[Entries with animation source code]
* Start *
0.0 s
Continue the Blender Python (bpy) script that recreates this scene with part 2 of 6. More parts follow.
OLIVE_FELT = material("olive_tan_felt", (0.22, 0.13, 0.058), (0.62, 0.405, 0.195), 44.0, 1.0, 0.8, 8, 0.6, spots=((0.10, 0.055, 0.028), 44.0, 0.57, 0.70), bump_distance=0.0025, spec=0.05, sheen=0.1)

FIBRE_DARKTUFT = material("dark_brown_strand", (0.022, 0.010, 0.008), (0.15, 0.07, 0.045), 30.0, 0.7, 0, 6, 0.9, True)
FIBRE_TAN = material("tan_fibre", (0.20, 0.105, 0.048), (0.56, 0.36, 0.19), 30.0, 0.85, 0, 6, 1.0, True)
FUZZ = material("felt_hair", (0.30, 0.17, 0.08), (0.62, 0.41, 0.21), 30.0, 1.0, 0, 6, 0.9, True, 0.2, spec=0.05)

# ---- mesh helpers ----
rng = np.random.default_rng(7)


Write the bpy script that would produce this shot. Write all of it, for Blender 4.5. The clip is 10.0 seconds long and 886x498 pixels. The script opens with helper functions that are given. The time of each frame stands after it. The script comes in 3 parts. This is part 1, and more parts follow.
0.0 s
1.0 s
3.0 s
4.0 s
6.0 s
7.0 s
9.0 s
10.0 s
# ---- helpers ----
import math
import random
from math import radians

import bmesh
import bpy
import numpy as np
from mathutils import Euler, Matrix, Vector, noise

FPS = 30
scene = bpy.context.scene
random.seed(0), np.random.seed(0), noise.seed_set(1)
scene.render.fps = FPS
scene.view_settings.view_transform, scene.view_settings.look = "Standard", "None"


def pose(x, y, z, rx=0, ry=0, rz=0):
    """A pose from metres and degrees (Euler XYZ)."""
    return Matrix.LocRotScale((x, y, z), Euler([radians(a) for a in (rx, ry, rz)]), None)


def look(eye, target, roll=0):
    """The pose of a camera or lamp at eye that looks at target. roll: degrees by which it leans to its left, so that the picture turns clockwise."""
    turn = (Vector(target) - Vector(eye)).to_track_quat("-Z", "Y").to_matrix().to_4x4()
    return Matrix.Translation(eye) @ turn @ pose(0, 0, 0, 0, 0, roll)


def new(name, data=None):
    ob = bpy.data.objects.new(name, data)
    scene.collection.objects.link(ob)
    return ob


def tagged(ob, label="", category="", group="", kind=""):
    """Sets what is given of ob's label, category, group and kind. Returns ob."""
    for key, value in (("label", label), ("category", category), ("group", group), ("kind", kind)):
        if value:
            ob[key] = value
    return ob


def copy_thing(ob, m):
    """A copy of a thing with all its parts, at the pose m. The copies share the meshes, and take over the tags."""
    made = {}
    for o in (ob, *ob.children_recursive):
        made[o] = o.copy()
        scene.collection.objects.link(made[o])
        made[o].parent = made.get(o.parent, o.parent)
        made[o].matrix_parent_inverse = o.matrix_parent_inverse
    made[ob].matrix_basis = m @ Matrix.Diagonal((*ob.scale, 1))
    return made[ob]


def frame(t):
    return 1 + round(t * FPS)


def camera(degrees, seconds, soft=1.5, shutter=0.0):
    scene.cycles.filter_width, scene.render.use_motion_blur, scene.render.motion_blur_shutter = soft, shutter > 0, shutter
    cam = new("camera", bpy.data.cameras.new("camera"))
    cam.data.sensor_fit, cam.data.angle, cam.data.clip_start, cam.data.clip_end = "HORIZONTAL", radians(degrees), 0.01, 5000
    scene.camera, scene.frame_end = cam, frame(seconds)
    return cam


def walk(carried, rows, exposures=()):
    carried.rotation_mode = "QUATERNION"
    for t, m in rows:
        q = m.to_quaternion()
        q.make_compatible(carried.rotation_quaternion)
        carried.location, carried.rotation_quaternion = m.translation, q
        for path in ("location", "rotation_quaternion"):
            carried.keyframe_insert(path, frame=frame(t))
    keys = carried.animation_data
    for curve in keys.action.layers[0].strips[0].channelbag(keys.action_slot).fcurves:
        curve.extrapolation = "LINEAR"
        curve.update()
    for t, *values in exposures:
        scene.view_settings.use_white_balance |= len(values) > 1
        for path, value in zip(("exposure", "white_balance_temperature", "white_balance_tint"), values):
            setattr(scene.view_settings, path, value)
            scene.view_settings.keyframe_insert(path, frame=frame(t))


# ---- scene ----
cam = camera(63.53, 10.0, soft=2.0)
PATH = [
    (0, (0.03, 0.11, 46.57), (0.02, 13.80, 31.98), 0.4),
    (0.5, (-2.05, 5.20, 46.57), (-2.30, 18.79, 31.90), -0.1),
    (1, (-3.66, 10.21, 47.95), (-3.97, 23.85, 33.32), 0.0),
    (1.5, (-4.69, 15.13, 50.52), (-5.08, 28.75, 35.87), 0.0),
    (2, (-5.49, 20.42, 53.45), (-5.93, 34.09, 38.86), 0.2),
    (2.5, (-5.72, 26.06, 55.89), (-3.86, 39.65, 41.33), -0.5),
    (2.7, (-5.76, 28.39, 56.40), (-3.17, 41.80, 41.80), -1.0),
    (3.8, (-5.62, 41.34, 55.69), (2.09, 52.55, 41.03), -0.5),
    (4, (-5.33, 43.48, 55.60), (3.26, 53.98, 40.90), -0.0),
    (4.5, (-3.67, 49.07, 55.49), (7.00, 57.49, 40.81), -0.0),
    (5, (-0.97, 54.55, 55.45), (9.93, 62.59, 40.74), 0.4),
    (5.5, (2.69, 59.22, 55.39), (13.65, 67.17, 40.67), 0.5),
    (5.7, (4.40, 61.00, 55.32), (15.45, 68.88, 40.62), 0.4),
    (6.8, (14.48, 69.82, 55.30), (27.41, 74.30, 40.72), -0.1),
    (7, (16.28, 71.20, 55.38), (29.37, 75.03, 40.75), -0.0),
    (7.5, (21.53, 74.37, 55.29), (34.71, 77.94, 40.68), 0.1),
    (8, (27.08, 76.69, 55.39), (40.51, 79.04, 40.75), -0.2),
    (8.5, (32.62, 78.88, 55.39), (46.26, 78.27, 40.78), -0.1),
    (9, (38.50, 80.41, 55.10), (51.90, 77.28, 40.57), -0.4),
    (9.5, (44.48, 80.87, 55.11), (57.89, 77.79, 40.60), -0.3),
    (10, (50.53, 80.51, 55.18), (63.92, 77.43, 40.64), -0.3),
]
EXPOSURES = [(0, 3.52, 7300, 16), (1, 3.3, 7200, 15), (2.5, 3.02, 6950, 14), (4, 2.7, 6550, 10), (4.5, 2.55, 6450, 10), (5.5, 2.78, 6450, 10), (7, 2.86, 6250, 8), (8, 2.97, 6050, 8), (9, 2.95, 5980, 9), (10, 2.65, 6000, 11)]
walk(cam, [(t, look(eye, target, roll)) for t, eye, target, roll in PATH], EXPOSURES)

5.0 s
* End *
● **Instructions to follow**:
Write the listing out again, exactly as shown above.

● **Exercise response**:
0.0 s
Continue the Blender Python (bpy) script that recreates this scene with part 2 of 6. More parts follow.
OLIVE_FELT = material("olive_tan_felt", (0.22, 0.13, 0.058), (0.62, 0.405, 0.195), 44.0, 1.0, 0.8, 8, 0.6, spots=((0.10, 0.055, 0.028), 44.0, 0.57, 0.70), bump_distance=0.0025, spec=0.05, sheen=0.1)

FIBRE_DARKTUFT = material("dark_brown_strand", (0.022, 0.010, 0.008), (0.15, 0.07, 0.045), 30.0, 0.7, 0, 6, 0.9, True)
FIBRE_TAN = material("tan_fibre", (0.20, 0.105, 0.048), (0.56, 0.36, 0.19), 30.0, 0.85, 0, 6, 1.0, True)
FUZZ = material("felt_hair", (0.30, 0.17, 0.08), (0.62, 0.41, 0.21), 30.0, 1.0, 0, 6, 0.9, True, 0.2, spec=0.05)

# ---- mesh helpers ----
rng = np.random.default_rng(7)


Write the bpy script that would produce this shot. Write all of it, for Blender 4.5. The clip is 10.0 seconds long and 886x498 pixels. The script opens with helper functions that are given. The time of each frame stands after it. The script comes in 3 parts. This is part 1, and more parts follow.
0.0 s
1.0 s
3.0 s
4.0 s
6.0 s
7.0 s
9.0 s
10.0 s
# ---- helpers ----
import math
import random
from math import radians

import bmesh
import bpy
import numpy as np
from mathutils import Euler, Matrix, Vector, noise

FPS = 30
scene = bpy.context.scene
random.seed(0), np.random.seed(0), noise.seed_set(1)
scene.render.fps = FPS
scene.view_settings.view_transform, scene.view_settings.look = "Standard", "None"


def pose(x, y, z, rx=0, ry=0, rz=0):
    """A pose from metres and degrees (Euler XYZ)."""
    return Matrix.LocRotScale((x, y, z), Euler([radians(a) for a in (rx, ry, rz)]), None)


def look(eye, target, roll=0):
    """The pose of a camera or lamp at eye that looks at target. roll: degrees by which it leans to its left, so that the picture turns clockwise."""
    turn = (Vector(target) - Vector(eye)).to_track_quat("-Z", "Y").to_matrix().to_4x4()
    return Matrix.Translation(eye) @ turn @ pose(0, 0, 0, 0, 0, roll)


def new(name, data=None):
    ob = bpy.data.objects.new(name, data)
    scene.collection.objects.link(ob)
    return ob


def tagged(ob, label="", category="", group="", kind=""):
    """Sets what is given of ob's label, category, group and kind. Returns ob."""
    for key, value in (("label", label), ("category", category), ("group", group), ("kind", kind)):
        if value:
            ob[key] = value
    return ob


def copy_thing(ob, m):
    """A copy of a thing with all its parts, at the pose m. The copies share the meshes, and take over the tags."""
    made = {}
    for o in (ob, *ob.children_recursive):
        made[o] = o.copy()
        scene.collection.objects.link(made[o])
        made[o].parent = made.get(o.parent, o.parent)
        made[o].matrix_parent_inverse = o.matrix_parent_inverse
    made[ob].matrix_basis = m @ Matrix.Diagonal((*ob.scale, 1))
    return made[ob]


def frame(t):
    return 1 + round(t * FPS)


def camera(degrees, seconds, soft=1.5, shutter=0.0):
    scene.cycles.filter_width, scene.render.use_motion_blur, scene.render.motion_blur_shutter = soft, shutter > 0, shutter
    cam = new("camera", bpy.data.cameras.new("camera"))
    cam.data.sensor_fit, cam.data.angle, cam.data.clip_start, cam.data.clip_end = "HORIZONTAL", radians(degrees), 0.01, 5000
    scene.camera, scene.frame_end = cam, frame(seconds)
    return cam


def walk(carried, rows, exposures=()):
    carried.rotation_mode = "QUATERNION"
    for t, m in rows:
        q = m.to_quaternion()
        q.make_compatible(carried.rotation_quaternion)
        carried.location, carried.rotation_quaternion = m.translation, q
        for path in ("location", "rotation_quaternion"):
            carried.keyframe_insert(path, frame=frame(t))
    keys = carried.animation_data
    for curve in keys.action.layers[0].strips[0].channelbag(keys.action_slot).fcurves:
        curve.extrapolation = "LINEAR"
        curve.update()
    for t, *values in exposures:
        scene.view_settings.use_white_balance |= len(values) > 1
        for path, value in zip(("exposure", "white_balance_temperature", "white_balance_tint"), values):
            setattr(scene.view_settings, path, value)
            scene.view_settings.keyframe_insert(path, frame=frame(t))


# ---- scene ----
cam = camera(63.53, 10.0, soft=2.0)
PATH = [
    (0, (0.03, 0.11, 46.57), (0.02, 13.80, 31.98), 0.4),
    (0.5, (-2.05, 5.20, 46.57), (-2.30, 18.79, 31.90), -0.1),
    (1, (-3.66, 10.21, 47.95), (-3.97, 23.85, 33.32), 0.0),
    (1.5, (-4.69, 15.13, 50.52), (-5.08, 28.75, 35.87), 0.0),
    (2, (-5.49, 20.42, 53.45), (-5.93, 34.09, 38.86), 0.2),
    (2.5, (-5.72, 26.06, 55.89), (-3.86, 39.65, 41.33), -0.5),
    (2.7, (-5.76, 28.39, 56.40), (-3.17, 41.80, 41.80), -1.0),
    (3.8, (-5.62, 41.34, 55.69), (2.09, 52.55, 41.03), -0.5),
    (4, (-5.33, 43.48, 55.60), (3.26, 53.98, 40.90), -0.0),
    (4.5, (-3.67, 49.07, 55.49), (7.00, 57.49, 40.81), -0.0),
    (5, (-0.97, 54.55, 55.45), (9.93, 62.59, 40.74), 0.4),
    (5.5, (2.69, 59.22, 55.39), (13.65, 67.17, 40.67), 0.5),
    (5.7, (4.40, 61.00, 55.32), (15.45, 68.88, 40.62), 0.4),
    (6.8, (14.48, 69.82, 55.30), (27.41, 74.30, 40.72), -0.1),
    (7, (16.28, 71.20, 55.38), (29.37, 75.03, 40.75), -0.0),
    (7.5, (21.53, 74.37, 55.29), (34.71, 77.94, 40.68), 0.1),
    (8, (27.08, 76.69, 55.39), (40.51, 79.04, 40.75), -0.2),
    (8.5, (32.62, 78.88, 55.39), (46.26, 78.27, 40.78), -0.1),
    (9, (38.50, 80.41, 55.10), (51.90, 77.28, 40.57), -0.4),
    (9.5, (44.48, 80.87, 55.11), (57.89, 77.79, 40.60), -0.3),
    (10, (50.53, 80.51, 55.18), (63.92, 77.43, 40.64), -0.3),
]
EXPOSURES = [(0, 3.52, 7300, 16), (1, 3.3, 7200, 15), (2.5, 3.02, 6950, 14), (4, 2.7, 6550, 10), (4.5, 2.55, 6450, 10), (5.5, 2.78, 6450, 10), (7, 2.86, 6250, 8), (8, 2.97, 6050, 8), (9, 2.95, 5980, 9), (10, 2.65, 6000, 11)]
walk(cam, [(t, look(eye, target, roll)) for t, eye, target, roll in PATH], EXPOSURES)

5.0 s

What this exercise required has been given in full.